En tant que catholique, je regarde cet événement comme un miroir tendu à nos propres impasses. Il nous interroge sur notre propre courage à affronter les structures cléricales, à passer des symboles aux actes, et à accepter que la justice exige plus qu’un changement de visage, mais une véritable conversion du pouvoir. C’est une quête de vérité exigeante et partagée, où chaque avancée, même fragile, mérite d’être scrutée avec une espérance critique.

 

L’Église d’Angleterre : Gouvernance et Communauté

Comprendre les rôles clés et l’étendue de la Communion Anglicane.

Le Monarque

Gouverneur Suprême

  • Fondation : L’Église a été fondée en 1534 par le roi Henry VIII après sa rupture avec Rome.
  • Raison de la rupture : Le refus du Pape d’annuler le mariage du roi avec Catherine d’Aragon.
  • Approbation : Approuve formellement la nomination des archevêques sur avis du Premier ministre.
  • « Défenseur de la Foi » : Titre honorifique qui engage le souverain à proteger l’Église.
  • Pas d’ingérence : N’intervient pas dans les questions de doctrine ou de gestion spirituelle.

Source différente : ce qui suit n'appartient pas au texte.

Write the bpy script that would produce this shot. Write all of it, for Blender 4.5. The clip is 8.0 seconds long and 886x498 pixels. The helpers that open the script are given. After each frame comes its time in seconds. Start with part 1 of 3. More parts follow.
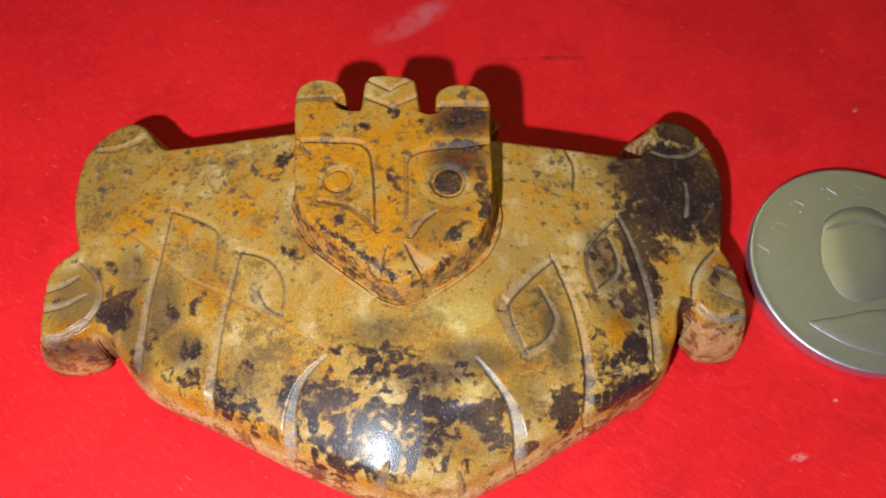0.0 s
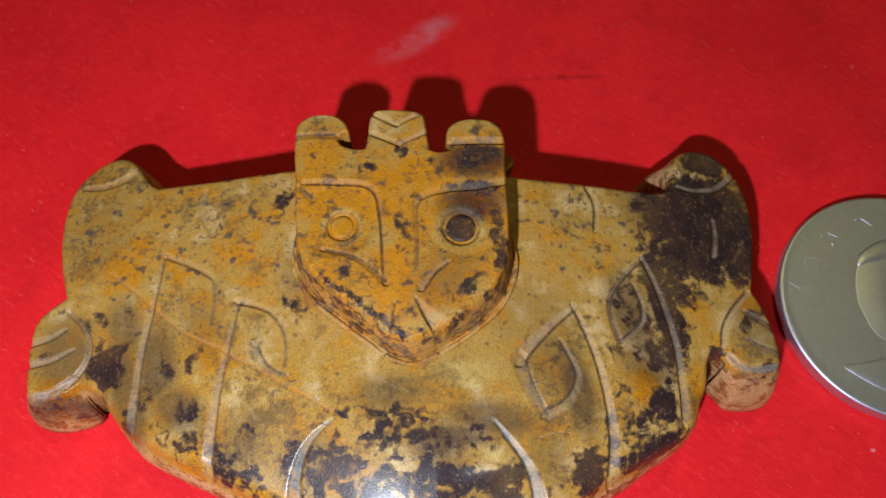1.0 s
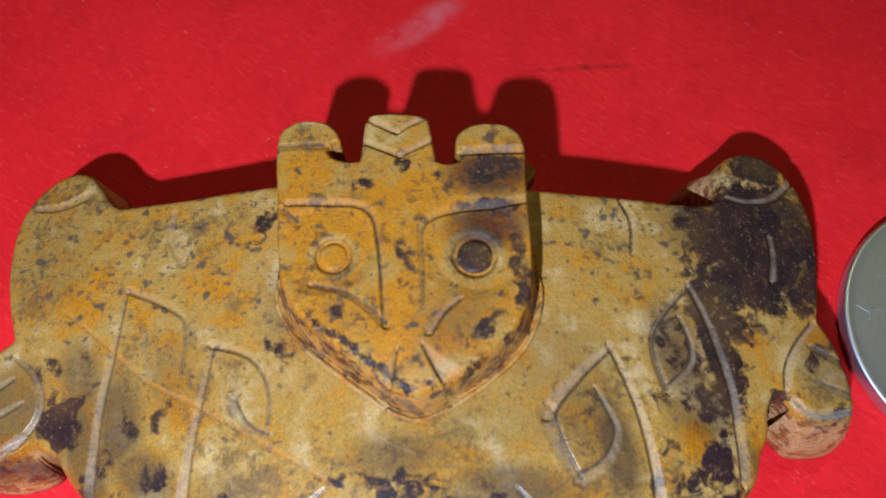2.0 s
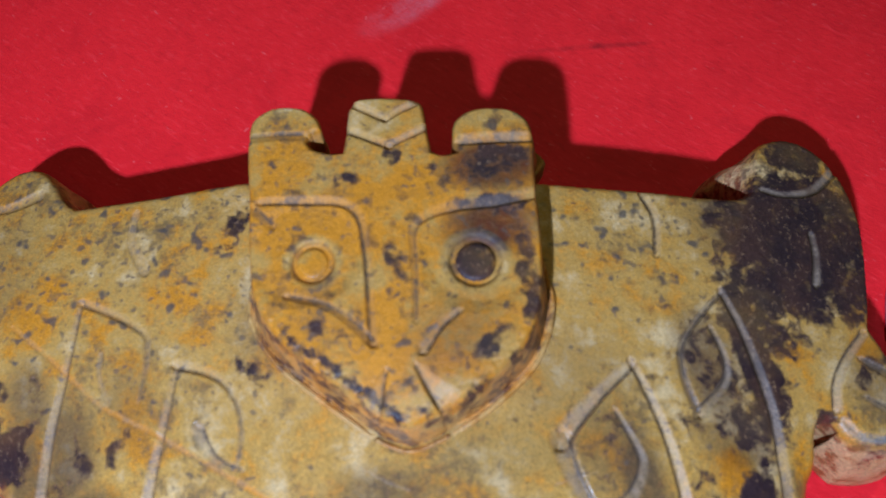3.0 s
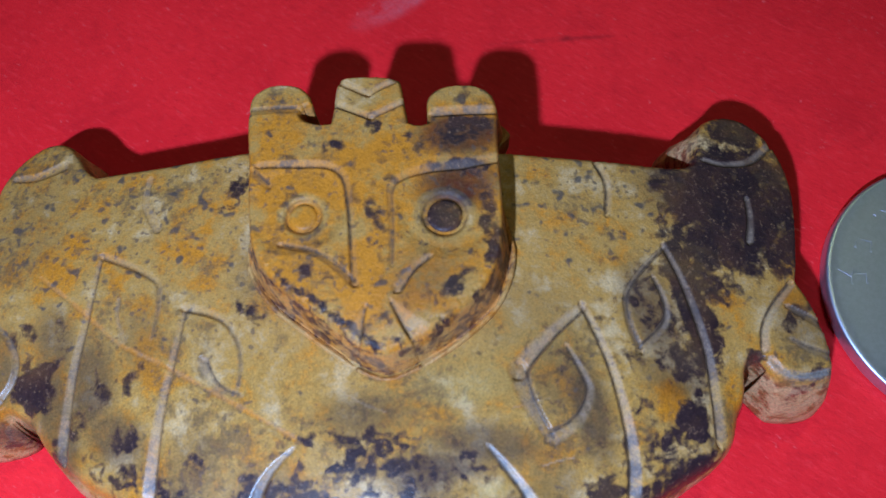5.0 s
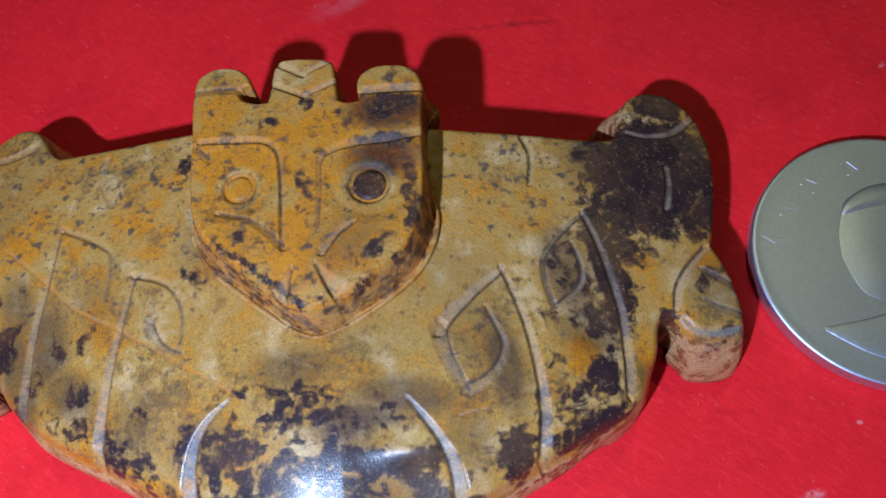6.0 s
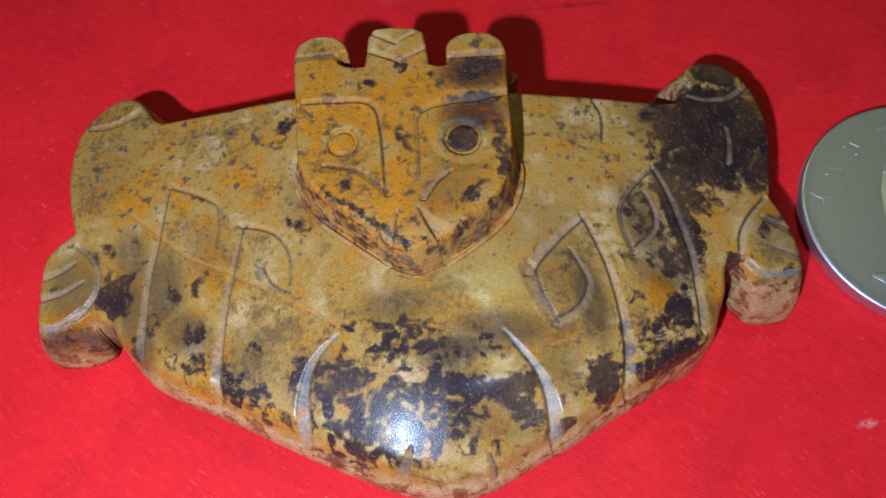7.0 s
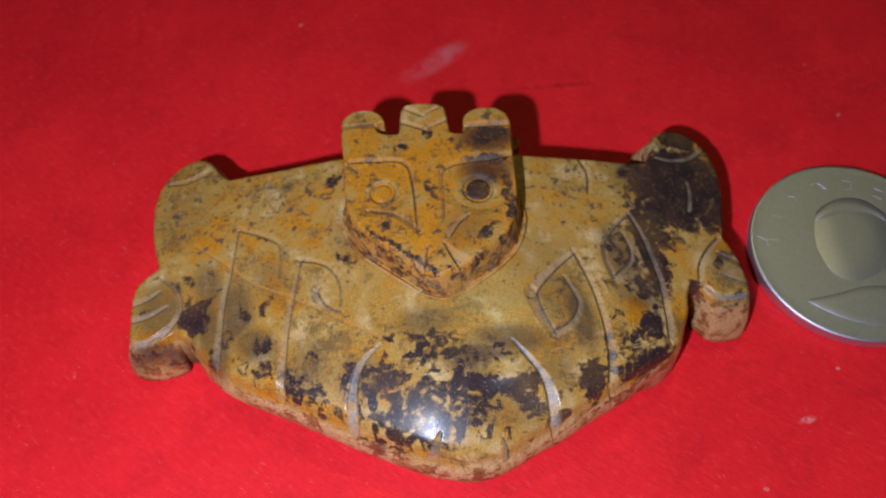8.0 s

L’Archevêque de Canterbury

Primat Spirituel

  • Chef spirituel : Plus haute autorité de l’Église d’Angleterre, guide les débats théologiques.
  • « Primat de toute l’Angleterre » : Chef de la hiérarchie du clergé et président du Synode Général.
  • Rôle politique : Siège à la Chambre des Lords où il intervient sur les questions de société.
  • Officiant national : Célèbre les grands événements de la nation (couronnements, mariages royaux…).

La Communauté Anglicane

Chiffres Clés

~85M de fidèles estimés dans la Communion Anglicane mondiale.
165 pays où la Communion Anglicane est présente.
~1M pratiquants réguliers aux services dominicaux en Angleterre.
40+ femmes évêques au sein de l’Église d’Angleterre.